The client sends a start event to the server and then sends heartbeat events, causing the last activity time of the data to be updated. I can't use an end event because the client app may be closed with no chance to send such an event.

A simple approach would be to do a db insert on the start event and then a db update on each heartbeat, but that would be very db-intensive with a heartbeat every few seconds from each of a large number of clients. The updates would also become expensive as the database table gets large.

Thus, I am looking at caching the data in memory and then flushing it to the database when a client has stopped sending heartbeats.

So I need a suitable data structure and strategy for:

  • Creating a session object when a client sends a start event
  • Efficiently updating the objects when heartbeat events are received
  • Identifying sessions that have timed out and saving them to the database

I am thinking something along the lines of a hashtable in memory that is periodically iterated by a timer triggered event to check for timed out sessions.

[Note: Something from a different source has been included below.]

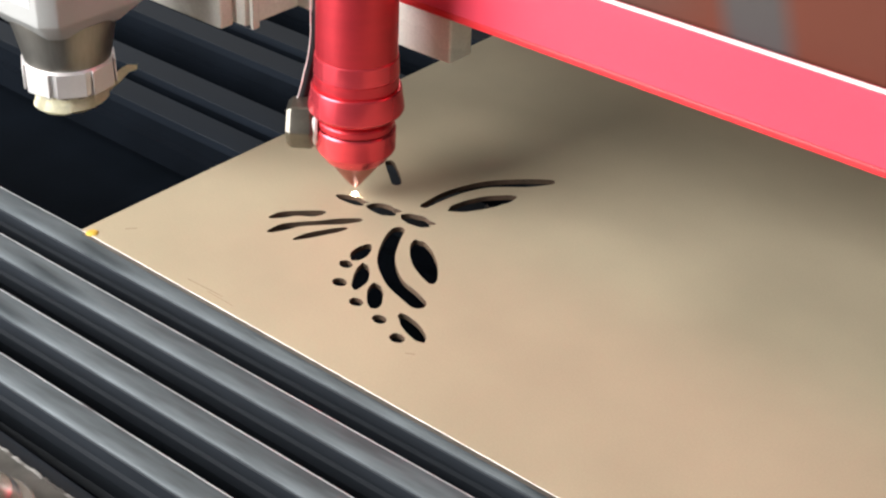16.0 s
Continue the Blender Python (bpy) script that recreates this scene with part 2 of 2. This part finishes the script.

Does that make sense or is there a better approach to this kind of problem?

A: 

Depending on the nature of the logs, standard approach that is supported (as most logging application need to support a scenario where keeping logs is very important or required by law) is that logs are written to hard disk as fast as possible (bonus points for independent system which is write only from the perspective of the application environment that is logged).

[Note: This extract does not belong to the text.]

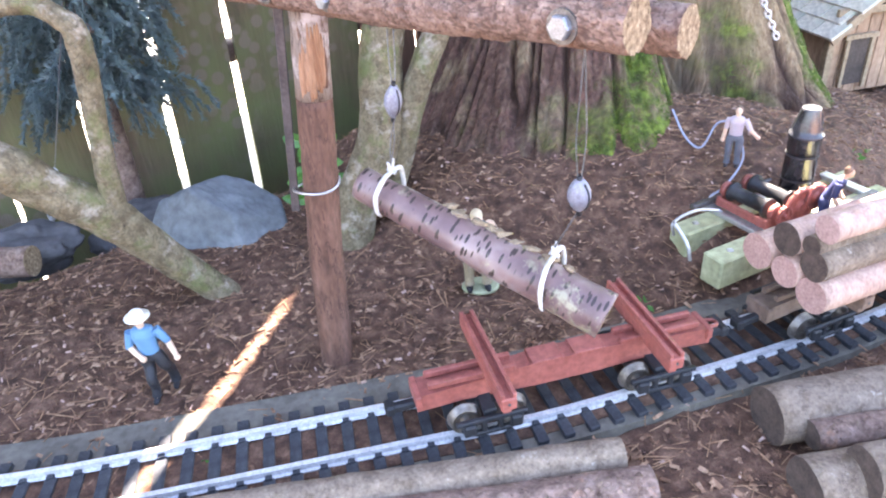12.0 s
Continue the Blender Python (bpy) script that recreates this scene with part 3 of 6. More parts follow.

Logs are processed, aggregated or analysed with lower priority.

Of course your use case can be different.

Unreason
I had considered logging to flat log files and processing later but we need to provide almost immediate access to the data, so I ruled that out. Thanks for the suggestion though!
DanK
Also, to confirm, the data in question does not have legal issues that require it to be preserved.
DanK
@DanK, ok then - I think your approach is ok; semantic suggestion - do not call the data logs - if you need it ASAP for further processing the nature of the data is not really a log.